P. P. S. Извините, еще пару слов. Успели ли Вы прочитать книгу И. Пантина, Е. Плимака и В. Хороса «Революционная традиция в России 1783—1883 гг.» (Мысль. 1986)? В ней есть одна мысль, имеющая, по-моему, непосредственное отношение к нашему разговору. Главными идейно-психологическими корнями нечаевщины авторы считают «неосознанное следование традициям самодержавно-феодального угнетения, неспособность психологически преодолеть их в процессе борьбы… с этим же угнетением». Не помогает ли это понять и исток всего, что мы привычно именуем «атмосферою культа личности». Как Вы думаете?
В. В. КАВТОРИНУ
Не буду скрывать от Вас, Владимир Васильевич, что первой моей реакцией на Ваше письмо была некоторая растерянность. Оказалось, что во всех основных вопросах, касающихся «Детей Арбата», мы с Вами солидарны. Как же быть? Нет оснований для спора — зачем же затевать диалог?

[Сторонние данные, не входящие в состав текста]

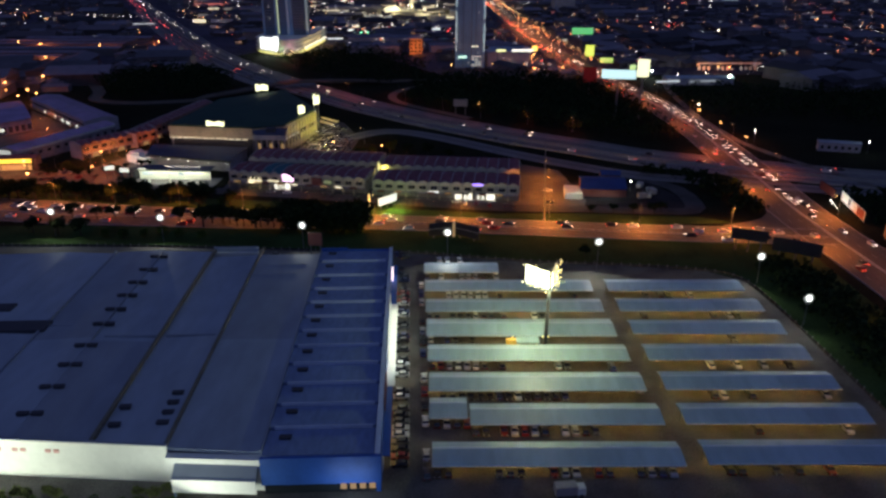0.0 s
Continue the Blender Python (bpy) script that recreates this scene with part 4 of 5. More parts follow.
for x, y, z0, z1, w, deg, lab in ((-112.7, 408.9, 17.3, 20.4, 10.5, -8, "a"), (-106.5, 514, 18.3, 23.4, 8.5, 25, "b"), (-69, 442.5, 17.0, 22.4, 5.8, 60, "c"), (-63, 468, 17.2, 25, 6, 60, "d")):
    t = panel("mall_sign", "glowing pale yellow rooftop sign of the mall", "sign", x, y, z0, z1, w, deg, M_DARK_PANEL, 2, foot=0.0 if lab == "d" else 15.9)
    rr = random.Random(int(x * 3))
    n = max(3, int(w / 1.9))
    for k in range(n):
        ww = w / n
        tall = z1 - z0
        lo, hi = z0 + tall * rr.uniform(0.0, 0.16), z1 - tall * rr.uniform(0.0, 0.34) * (0.2 if k == 0 else 1.0)
        part("sign_letter", Geo().obox(-w / 2 + (k + 0.5) * ww, -0.5, lo, hi, ww * rr.uniform(0.8, 0.98), 0.5, 0), G_MALL, t, "glowing pale letter bar")
for x, y in ((-58, 426), (-50, 445), (-58, 462), (-46, 420)):
    t = thing("car_park_lamp", "white lamp post over the mall car park", "lamp", x, y, 0.1)
    part("pole", Geo().tube((0, 0, 0), (0, 0, 9), 0.12, 0.08, 6), M_STEEL, t)
    part("lamp_glass", Geo().ball(0, 0, 9.2, 0.16, 8, 5), G_WHITE, t)
    lamp(t, "POINT", (0, 0, 9.9), 1100, (0.85, 0.95, 1.0), 0.3)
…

И все же я решился отвечать Вам. Может быть, само изложение моей позиции выявит какие-то не затронутые Вами аспекты волнующих нас вопросов. Или даже неожиданно для нас самих обнаружит если не расхождение по существу, то некие оттенки мнений, которые окажутся не столь уж маловажными. Ведь роман переворошил такие глубинные пласты нашей прошлой жизни, связанные тысячами нитей с жизнью сегодняшней, затронул такие сложнейшие и кровоточащие проблемы, что разобраться в них с ходу и прийти к каким-либо исчерпывающим заключениям не сможем по отдельности ни Вы, ни я, не сможет и десяток критиков. Оценка романа как художественного произведения — да, пожалуйста, на это нас станет уже и сейчас. Определение же меры приближения писателя к истине в изображении исторических событий и деятелей (а без этого никак не обойтись!) — дело куда более сложное. В конечном счете оно может быть сделано лишь после того, как многостороннее научное и художественное исследование высветит все уголки нашей истории. На пути у такого исследования десятилетиями стояли (частично и сейчас стоят) искусственно возведенные и очень прочные заборы, в которых лишь кое-где удалось выломать одну-другую доску. Заборы есть и в наших собственных головах. Разрушить их должны мы все, всем миром. И заниматься этим нужно уже сегодня, безотлагательно и бесстрашно.